• [Stated task]: Return each line of the listing below, unchanged, and omit the images.

• [Information shown]:

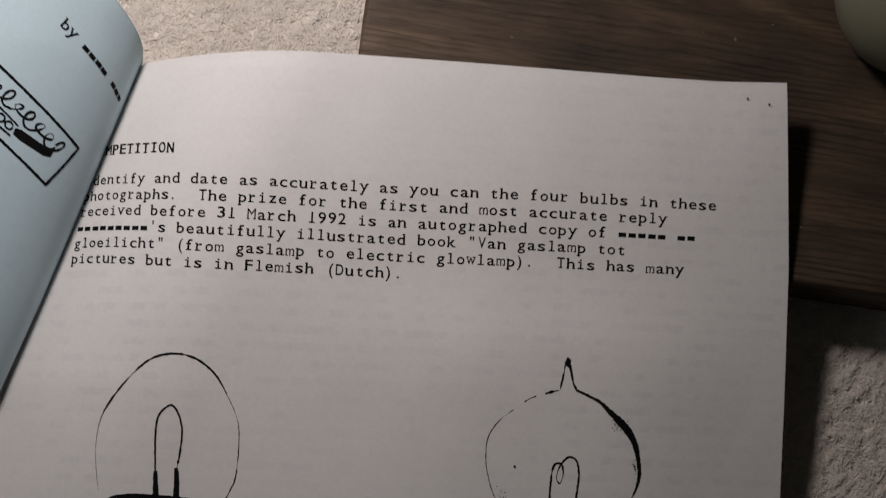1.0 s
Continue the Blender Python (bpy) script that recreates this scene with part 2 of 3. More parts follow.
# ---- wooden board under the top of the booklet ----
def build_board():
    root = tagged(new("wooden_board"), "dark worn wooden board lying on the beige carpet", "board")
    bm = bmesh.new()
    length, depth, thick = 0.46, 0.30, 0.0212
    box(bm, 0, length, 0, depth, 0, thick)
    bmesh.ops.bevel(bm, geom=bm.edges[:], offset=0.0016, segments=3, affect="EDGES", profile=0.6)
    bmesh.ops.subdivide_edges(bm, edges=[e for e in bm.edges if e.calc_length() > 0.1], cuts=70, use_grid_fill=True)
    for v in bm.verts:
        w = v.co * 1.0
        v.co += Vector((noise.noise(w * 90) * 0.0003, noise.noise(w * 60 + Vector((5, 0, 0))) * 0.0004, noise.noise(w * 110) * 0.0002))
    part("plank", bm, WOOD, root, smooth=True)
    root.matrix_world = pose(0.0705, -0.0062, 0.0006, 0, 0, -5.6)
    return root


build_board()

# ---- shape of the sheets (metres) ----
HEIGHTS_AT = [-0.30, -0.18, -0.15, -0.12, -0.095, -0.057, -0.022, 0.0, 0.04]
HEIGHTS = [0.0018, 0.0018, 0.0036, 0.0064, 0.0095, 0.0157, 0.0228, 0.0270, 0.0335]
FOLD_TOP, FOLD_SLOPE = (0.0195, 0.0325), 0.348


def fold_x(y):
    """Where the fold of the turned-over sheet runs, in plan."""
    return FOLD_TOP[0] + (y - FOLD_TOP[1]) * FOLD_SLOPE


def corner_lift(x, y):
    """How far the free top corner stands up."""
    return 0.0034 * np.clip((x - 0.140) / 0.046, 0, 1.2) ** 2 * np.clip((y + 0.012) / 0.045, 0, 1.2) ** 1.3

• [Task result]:
1.0 s
Continue the Blender Python (bpy) script that recreates this scene with part 2 of 3. More parts follow.
# ---- wooden board under the top of the booklet ----
def build_board():
    root = tagged(new("wooden_board"), "dark worn wooden board lying on the beige carpet", "board")
    bm = bmesh.new()
    length, depth, thick = 0.46, 0.30, 0.0212
    box(bm, 0, length, 0, depth, 0, thick)
    bmesh.ops.bevel(bm, geom=bm.edges[:], offset=0.0016, segments=3, affect="EDGES", profile=0.6)
    bmesh.ops.subdivide_edges(bm, edges=[e for e in bm.edges if e.calc_length() > 0.1], cuts=70, use_grid_fill=True)
    for v in bm.verts:
        w = v.co * 1.0
        v.co += Vector((noise.noise(w * 90) * 0.0003, noise.noise(w * 60 + Vector((5, 0, 0))) * 0.0004, noise.noise(w * 110) * 0.0002))
    part("plank", bm, WOOD, root, smooth=True)
    root.matrix_world = pose(0.0705, -0.0062, 0.0006, 0, 0, -5.6)
    return root


build_board()

# ---- shape of the sheets (metres) ----
HEIGHTS_AT = [-0.30, -0.18, -0.15, -0.12, -0.095, -0.057, -0.022, 0.0, 0.04]
HEIGHTS = [0.0018, 0.0018, 0.0036, 0.0064, 0.0095, 0.0157, 0.0228, 0.0270, 0.0335]
FOLD_TOP, FOLD_SLOPE = (0.0195, 0.0325), 0.348


def fold_x(y):
    """Where the fold of the turned-over sheet runs, in plan."""
    return FOLD_TOP[0] + (y - FOLD_TOP[1]) * FOLD_SLOPE


def corner_lift(x, y):
    """How far the free top corner stands up."""
    return 0.0034 * np.clip((x - 0.140) / 0.046, 0, 1.2) ** 2 * np.clip((y + 0.012) / 0.045, 0, 1.2) ** 1.3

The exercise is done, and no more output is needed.